Sushi is one of those dishes that is a little intimidating. How many people think to make it at home when you can order it so easily and have it made by experts? Most people wouldn’t even know where to start. That was my mindset until high-school. One of my best friends decided to have a make-your-own sushi party for her birthday. Ever since I saw how easy it was, I’ve been working on my sushi skills.
This weekend, one of my oldest friends came over with her boyfriend and we made some sushi combos of our own. I want to share the tricks and tips with you so that you might feel confident and tackle sushi making on your own. It’s fun, easy, and the combinations are pretty endless.
In order to make sushi, you need a few basic ingredients:
- A pack of nori sheets (can be found in the asian aisle in most grocery stores)
- 1 1/2 cups sushi rice (found in the same aisle as the nori)
- 1/3 cup rice vinegar
- 3 Tbsp sugar
- 1 tsp salt
The first thing you want to do is prepare the sushi rice. Combine the rice with 2 cups of water and bring to a soft boil. Immediately turn down to a simmer, cover, and let cook for 20 minutes. The most important lesson I’ve learned when it comes to cooking rice is DO NOT STIR IT! EVER! Just put the water in and then stay away. This will seriously cook the rice perfectly. After 20 minutes turn off the heat, put a paper towel on top of the pot and cover with the lid. Let rice cool for 20 minutes (again, don’t touch the rice). While the rice is cooling combine rice vinegar, sugar, and salt in a small sauce pan and heat until sugar and salt have dissolved (about 3 minutes). Transfer rice to a large bowl and add vinegar mixture. Using a flat wooden spoon fold the vinegar into the rice. Set aside and let the rice mixture come to room temperature.
The next step is to prepare your sushi fillings. Here is where your preferences, fridge, and creativity come into play. I don’t have a good market to buy sushi-grade fish so my combinations are either vegetarian or made with pre-cooked seafood (like frozen shrimp and imitation crab meat). This weekend I had:
- imitation crab meat
- cream cheese
- smoked salmon
- bell peppers
- crunch (AKA Panko bread crumbs)
- spicy mayo (2 Tbsp light mayo + sriracha to taste)
Third step is assembling the sushi. Lay a piece of nori shiny side down onto a sushi mat. If you don’t have a sushi mat, you can use a piece of saran wrap. If you think you might make sushi more than once, though, you might want to purchase a mat. They’re pretty inexpensive and don’t take up much room in your kitchen (I know the annoyance of owning a one trick kitchen gadget that takes up more room than it’s worth…this is not one of them!) The next thing you want to do is to spread the rice THINLY onto the nori, covering most all of it, except about 1/2 an inch furthest away from you.

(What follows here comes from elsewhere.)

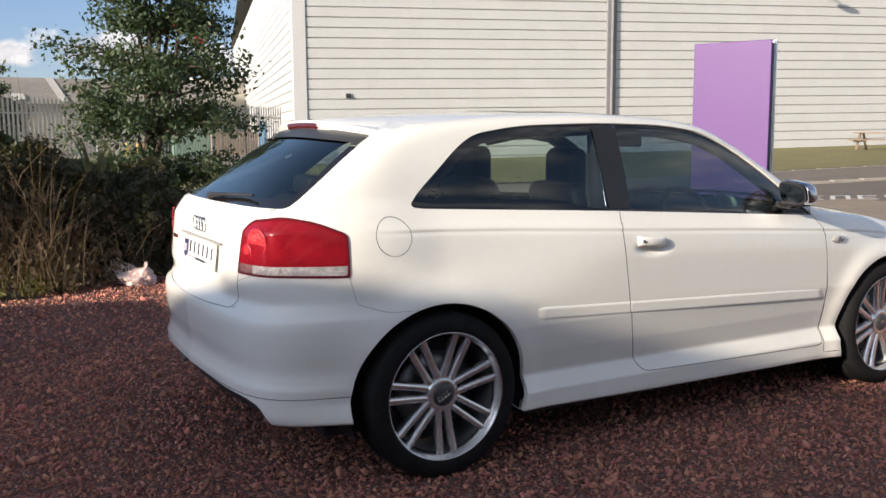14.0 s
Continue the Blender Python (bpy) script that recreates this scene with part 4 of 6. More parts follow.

This is probably the trickiest part of the whole process. You want to make sure the rice is spread thinly, otherwise you end up with sushi that is 99% rice and 1% filling, which is no fun. My trick is to spray my hands with Pam. This might sound odd, and you’re probably not seeing the pro sushi chefs use this trick, but it’s the only way that works for me. It allows you to spread the rice super thin without it all ending up stuck to your hand. Don’t be afraid to smush the rice down and to use more Pam if you need it.
Once you decide what filling you want to put into your sushi, lay it down along the edge closest to you*. Be careful not to overfill. This will take some trial and error, but usually 1-2 layers of each filling should be enough.
Using your sushi mat, begin to roll the sushi away from you (towards the uncovered rice part. My trick is to use the sushi mat for the first roll and the last roll and to do the rest by hand. In the first roll, you want to make sure you get all the filling in and then use the mat to squeeze and shape the sushi. Depending on the size of your sushi, you can do 1-2 more rolls until you run out of nori. Place the mat over the roll and squeeze again to shape it. You’ll end up with a long sushi log. Set it aside and repeat the filling and rolling process until you’re satisfied (about 1 nori roll per person).
The last step before enjoying your creation is to cut the sushi. This is trickier than you might think If you have saran wrap, you might want to cover the sushi with saran wrap to help it keep it’s shape while you’re cutting it. Use a very sharp knife and don’t make the pieces too thin otherwise they’ll fall apart. It’s ok if it’s messy. You’ll get better with practice and hey, you just made sushi! Display it on a lovely plate with all the fixin’s (wasabi, ginger, soy sauce, spicy mayo) and enjoy!